To conclude this essay, let me ask two questions. If you are filled with the joy of summoning, at what moment does that magic shine brightest? Is it when you think of the perfect spell, or when you encounter an unexpected treasure? And if you are embarking on the path of composition, when do you feel, “I am responsible for this sound”?

The answers to both questions should hold your own irreplaceable creative subjectivity in the age of AI.

Addendum: On the Scope and Issues of This Essay

1. In this analysis, there is a possibility that I have idealized the “physicality” of traditional composition by emphasizing it. Also, my caution towards the acceleration of AI technology may have limited my imagination regarding the “unforeseen creative possibilities” that AI will bring.

2. Regarding ethical responsibility, I focused mainly on the “composer’s internal commitment,” leaving broader external issues, such as social and legal responsibility, as important topics for the future. I would like to add here that the “aesthetics of responsibility” presented in this essay is, at this point, a limited concept derived from my personal practice.

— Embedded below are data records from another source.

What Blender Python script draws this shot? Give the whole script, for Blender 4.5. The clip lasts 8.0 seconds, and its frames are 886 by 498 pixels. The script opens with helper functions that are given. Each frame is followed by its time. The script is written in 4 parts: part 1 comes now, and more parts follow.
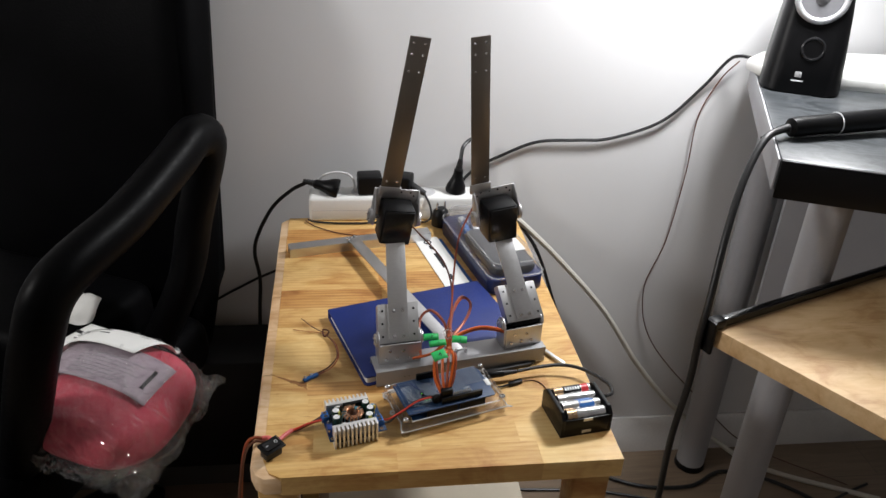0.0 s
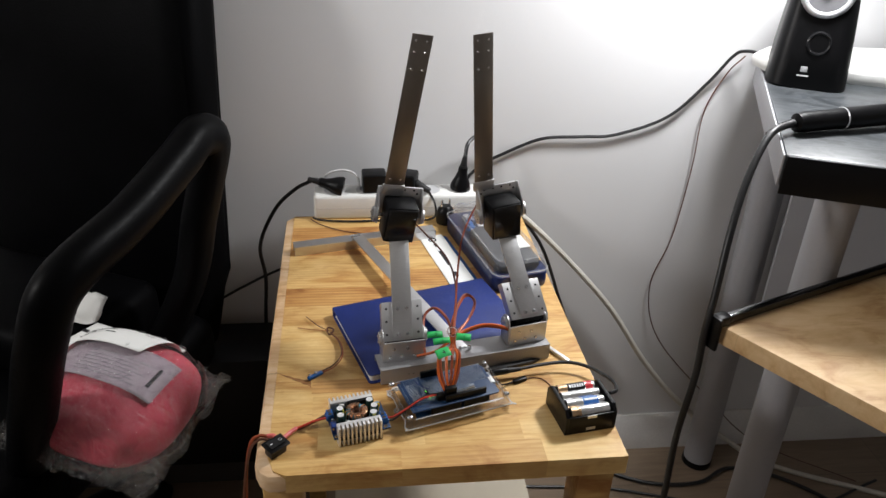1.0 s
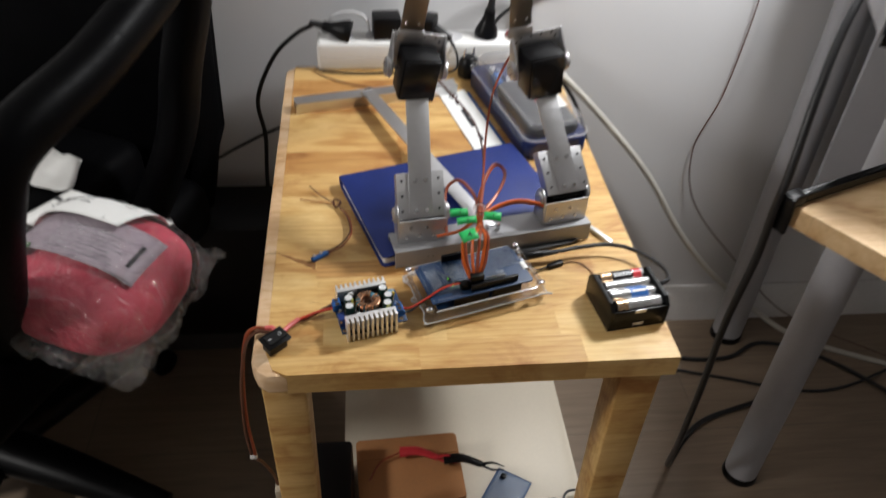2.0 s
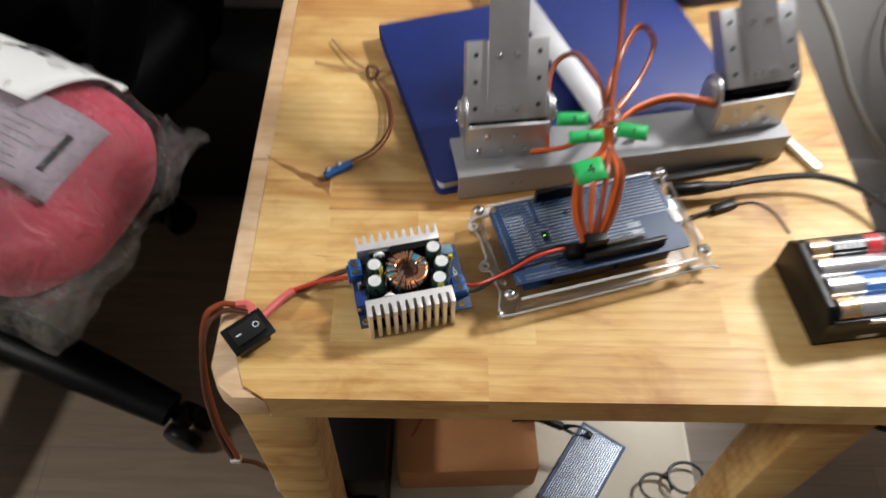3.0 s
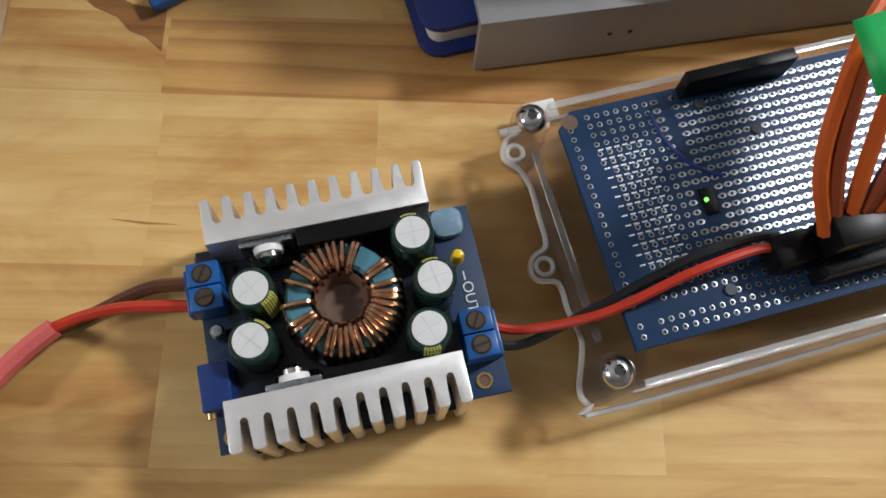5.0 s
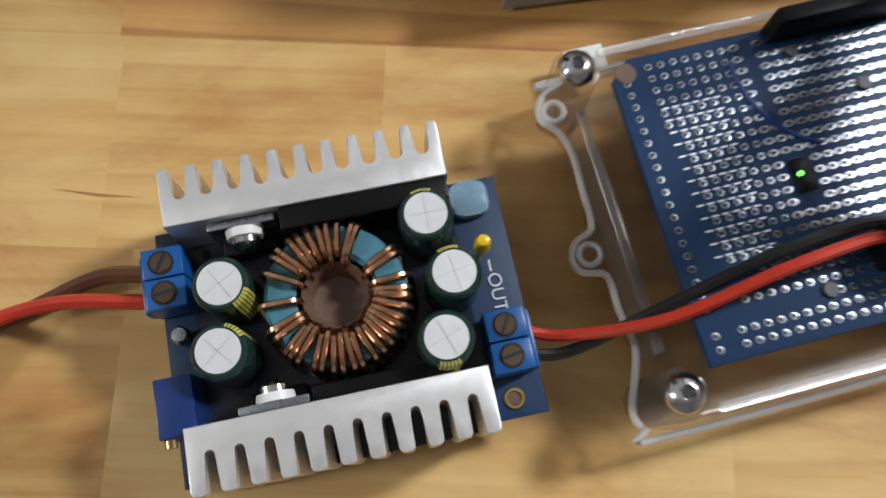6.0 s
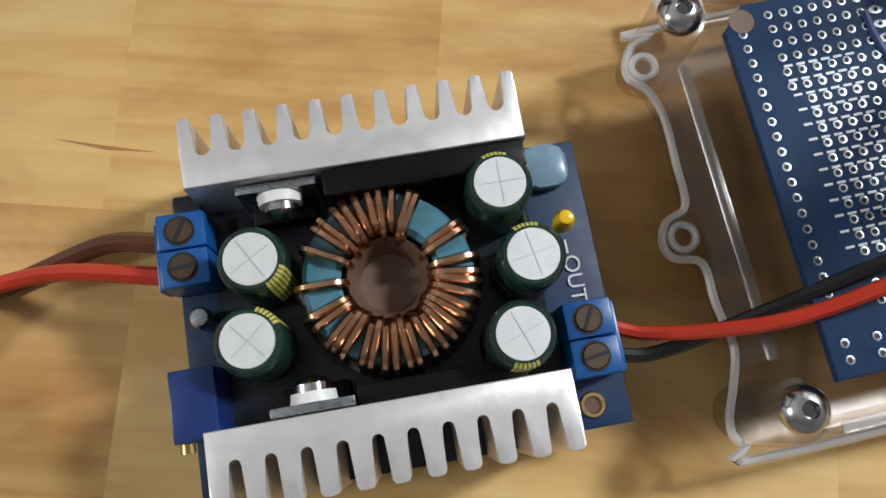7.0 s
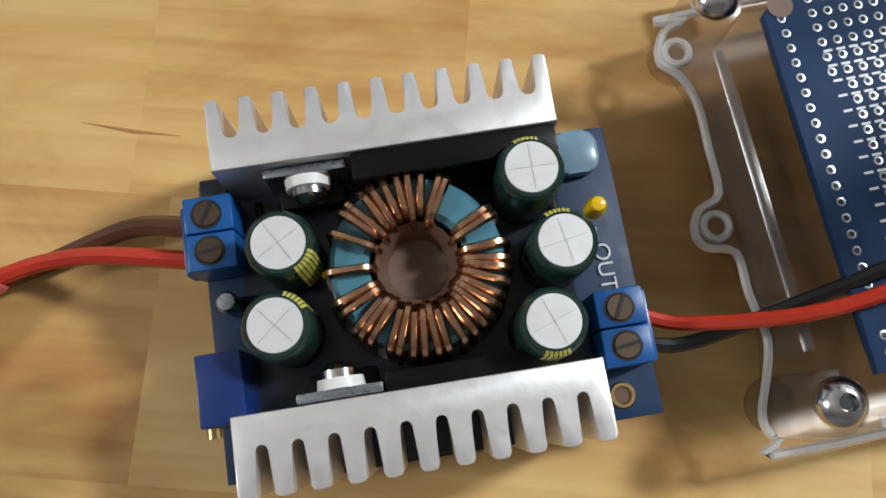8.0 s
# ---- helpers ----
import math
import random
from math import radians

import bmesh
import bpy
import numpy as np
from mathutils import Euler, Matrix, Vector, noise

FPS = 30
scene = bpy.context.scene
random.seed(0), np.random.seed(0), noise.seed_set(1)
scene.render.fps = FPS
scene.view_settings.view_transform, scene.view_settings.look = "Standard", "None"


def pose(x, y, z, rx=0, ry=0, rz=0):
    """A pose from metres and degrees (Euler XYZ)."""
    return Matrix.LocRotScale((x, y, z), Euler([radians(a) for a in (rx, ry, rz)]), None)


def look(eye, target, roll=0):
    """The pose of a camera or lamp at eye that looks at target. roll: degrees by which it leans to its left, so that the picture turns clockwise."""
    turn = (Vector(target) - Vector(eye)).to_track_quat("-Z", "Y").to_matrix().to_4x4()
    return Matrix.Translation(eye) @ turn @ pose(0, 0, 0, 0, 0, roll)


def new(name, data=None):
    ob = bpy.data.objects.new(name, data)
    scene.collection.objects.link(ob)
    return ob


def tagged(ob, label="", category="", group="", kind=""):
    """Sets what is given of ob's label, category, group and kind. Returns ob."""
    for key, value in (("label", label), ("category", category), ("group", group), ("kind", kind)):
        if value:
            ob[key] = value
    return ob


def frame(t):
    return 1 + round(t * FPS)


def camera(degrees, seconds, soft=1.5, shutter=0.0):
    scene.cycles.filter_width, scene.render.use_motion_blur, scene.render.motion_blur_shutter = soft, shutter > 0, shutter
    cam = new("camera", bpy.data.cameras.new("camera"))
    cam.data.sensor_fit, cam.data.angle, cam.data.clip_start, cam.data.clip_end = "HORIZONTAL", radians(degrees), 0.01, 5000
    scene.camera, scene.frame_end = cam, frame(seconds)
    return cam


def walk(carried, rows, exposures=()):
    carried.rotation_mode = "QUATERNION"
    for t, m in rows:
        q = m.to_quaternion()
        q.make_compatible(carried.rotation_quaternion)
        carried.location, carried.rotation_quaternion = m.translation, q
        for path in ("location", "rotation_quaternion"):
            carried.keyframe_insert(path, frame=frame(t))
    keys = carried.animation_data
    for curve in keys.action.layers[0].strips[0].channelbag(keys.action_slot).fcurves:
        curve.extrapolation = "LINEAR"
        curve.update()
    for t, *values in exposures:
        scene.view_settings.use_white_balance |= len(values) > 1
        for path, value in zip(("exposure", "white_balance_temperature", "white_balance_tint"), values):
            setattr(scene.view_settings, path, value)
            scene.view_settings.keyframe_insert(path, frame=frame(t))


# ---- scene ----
cam = camera(59.4, 8.0, shutter=0.5)
PATH = [
    (0, (-0.058, 0.086, 1.331), (0.181, 1.821, 0.366), 3.0),
    (0.5, (-0.052, 0.089, 1.334), (0.17, 1.82, 0.357), 2.4),
    (1, (-0.052, 0.086, 1.332), (0.166, 1.82, 0.359), 2.4),
    (1.5, (-0.061, 0.11, 1.320), (0.136, 1.8, 0.269), 2.6),
    (1.7, (-0.058, 0.148, 1.303), (0.148, 1.783, 0.145), 2.3),
    (2.8, (-0.038, 0.489, 1.141), (0.006, 1.723, -0.432), 3.0),
    (3, (-0.036, 0.549, 1.104), (-0.033, 1.693, -0.537), 1.5),
    (3.2, (-0.044, 0.595, 1.062), (-0.064, 1.618, -0.657), 0.9),
    (3.5, (-0.041, 0.664, 1.03), (-0.112, 1.526, -0.773), -3.0),
    (3.8, (-0.034, 0.722, 0.977), (-0.011, 1.539, -0.848), 3.0),
    (4, (-0.038, 0.735, 0.943), (0.022, 1.486, -0.909), 5.8),
    (4.2, (-0.038, 0.745, 0.917), (0.04, 1.491, -0.937), 7.2),
    (4.5, (-0.04, 0.755, 0.897), (0.094, 1.496, -0.956), 11.4),
    (4.7, (-0.041, 0.759, 0.887), (0.038, 1.464, -0.983), 7.9),
    (5.8, (-0.039, 0.782, 0.856), (0.022, 1.297, -1.076), 8.6),
    (6, (-0.041, 0.783, 0.843), (0.0, 1.308, -1.087), 6.7),
    (6.5, (-0.049, 0.79, 0.821), (-0.015, 1.276, -1.119), 7.5),
    (7, (-0.051, 0.79, 0.82), (-0.021, 1.232, -1.131), 8.1),
    (7.5, (-0.051, 0.79, 0.819), (-0.046, 1.217, -1.135), 5.1),
    (8, (-0.053, 0.789, 0.818), (-0.061, 1.213, -1.137), 3.8),
]
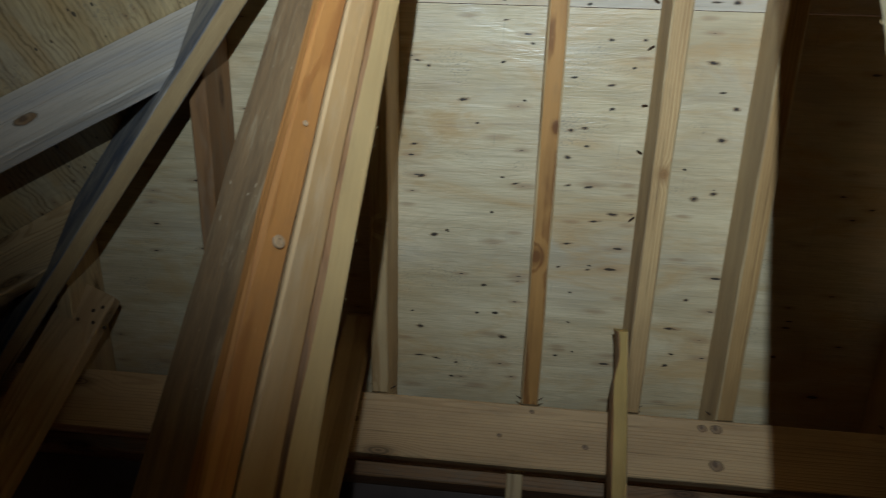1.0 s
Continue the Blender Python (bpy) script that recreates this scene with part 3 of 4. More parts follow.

3. The reason this essay positions Suno as a “point of rupture” in the history of composition is solely to point out the break in the principled chain of human physical interpretation. On the other hand, in the creative practice of individual contemporary creators, the acts of “Summoning” and “composition” can form a fluid spectrum, and the word “rupture” does not imply an exclusive disconnection between the two. Indeed, the editing features and MIDI export function of Suno Studio show that anyone can experience this spectrum from summoning to composition.

4. I would like to state again that this essay has no intention of denying or disrespecting the joy of those who enjoy the fruits of the democratization of musical expression.

5. Whether this essay has succeeded in creating a point of reference by shedding light on the question “what is it about composition that cannot be replaced?” is something I would like to leave to you, the reader.